L’association continuera donc de militer pour que le gouvernement alloue les ressources nécessaires afin d’améliorer les milieux de travail de ses membres et que des actions immédiates soient prises lorsque ceux-ci affectent la qualité de l’enseignement et de l’apprentissage. « Tous les élèves et tous les membres du personnel scolaire ont droit à une école saine, sécuritaire et bien entretenue », dit Philippe St-Amant.
« Nous comprenons pleinement les préoccupations de nos membres concernant le manque de locaux convenables et le maintien adéquat de certains édifices scolaires. Le bien-être et la sécurité de nos membres et des élèves sont au cœur de nos priorités », mentionne la présidente de l’AEFO.
Si vous constatez des problèmes en ce qui a trait à la dégradation du bâtiment scolaire où vous travaillez, n’hésitez pas à contacter votre présidence d’unité. Vous remplirez ensemble un formulaire destiné à l’AEFO.
En vue de cette discussion, notez vos observations et expériences, dont l’état général de vos installations (p. ex. : état des murs, des fenêtres, des portes) et toutes situations qui pourraient mettre en danger la sécurité des élèves ou du personnel (p. ex. : moisissures, fuite de gaz, exposition possible à l’amiante). Pensez aussi à expliquer comment votre milieu de travail affecte la qualité de votre enseignement et l’apprentissage des élèves.

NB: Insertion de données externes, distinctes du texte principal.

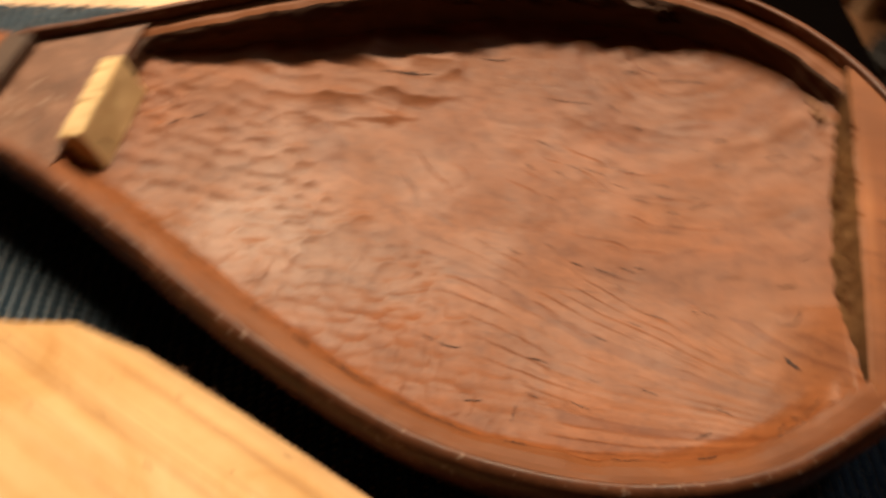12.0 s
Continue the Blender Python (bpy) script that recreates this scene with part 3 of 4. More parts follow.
def gouged(along, across, width, length, seed):
    """Rows of gouge cuts: each row falls off steeply on one side and rises slowly to the other, crossed by short facets."""
    row = np.floor(across / width)
    f = across / width - row
    deep = 0.55 + 0.75 * chance(row, 3.0, seed)
    q = along / (length * (0.6 + 0.9 * chance(row, 5.0, seed))) + 9 * chance(row, 7.0, seed)
    q = q + 0.35 * np.sin(q * 2.3 + row)
    cut = np.floor(q)
    g = q - cut
    level = chance(cut, row, seed)
    fall = np.clip(f / 0.34, 0, 1)
    rise = np.clip((f - 0.34) / 0.66, 0, 1)
    profile = (1 - fall * fall * (3 - 2 * fall)) + rise * rise * (1.6 - 0.6 * rise)
    return deep * profile, (2 * g - 1) ** 2 * (0.2 + level) + 0.7 * level


def terraces(q, soft):
    """Cut growth layers: flat treads that end in low sharp steps."""
    f = q - np.floor(q)
    up = np.clip(f / soft, 0, 1)
    return up * up * (3 - 2 * up) - f, np.floor(q)


LEFT_SEAM = np.array([q for q in inset(RIM, LIP * 0.9 + LEDGE + wobble) if q[1] > 0.03])
LEFT_SEAM = LEFT_SEAM[np.argsort(LEFT_SEAM[:, 0])]


def run_out(h, s, y):
    """The floor curving up to the left-hand ledge and to the foot of the tail block."""
    across = np.interp(s, LEFT_SEAM[:, 0], LEFT_SEAM[:, 1])
    lean = (np.interp(s + 0.01, LEFT_SEAM[:, 0], LEFT_SEAM[:, 1]) - np.interp(s - 0.01, LEFT_SEAM[:, 0], LEFT_SEAM[:, 1])) / 0.02
    away = (across - y) / np.hypot(1, lean)
    lift = np.clip(1 - away / 0.012, 0, 1) ** 2
    low = 0.0050 * np.clip((-0.080 - s) / 0.022, 0, 1) ** 2
    end = np.clip(1 - (s - HOLLOW_TAIL - 0.004) / 0.034, 0, 1) ** 2 * np.clip((y - 0.045) / 0.045, 0, 1)
    h = h + low * np.clip((h + 0.2) / 0.2, 0, 1)
    h = h + (-0.0085 - h) * end
    chips = scooped((s + 0.3 * away + 0.004 * field(np.stack([s, y], -1), 60, 2.6)) / 0.0105, away / 0.0075, 6.0) * 0.0016
    h = h + (np.maximum(-0.0115, h) - h + chips) * lift
    return np.where(away < -0.001, -0.0118, h)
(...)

« Les présidences d’unité sont responsables de transmettre ces informations à l’AEFO », souligne Philippe St-Amant, cadre en relations de travail et professionnelles à l’AEFO. Les données aideront l’association à porter votre voix dans les discussions liées à votre environnement de travail auprès du conseil scolaire ou du gouvernement. Elles permettront également à l’association de revendiquer des améliorations, lorsque c’est possible d’intervenir et que son mandat le permet, puis d’identifier des solutions concrètes et adaptées aux réalités des membres. « Ensemble, nous pouvons renforcer notre capacité à obtenir les changements nécessaires », affirme Gabrielle Lemieux, présidente de l’AEFO.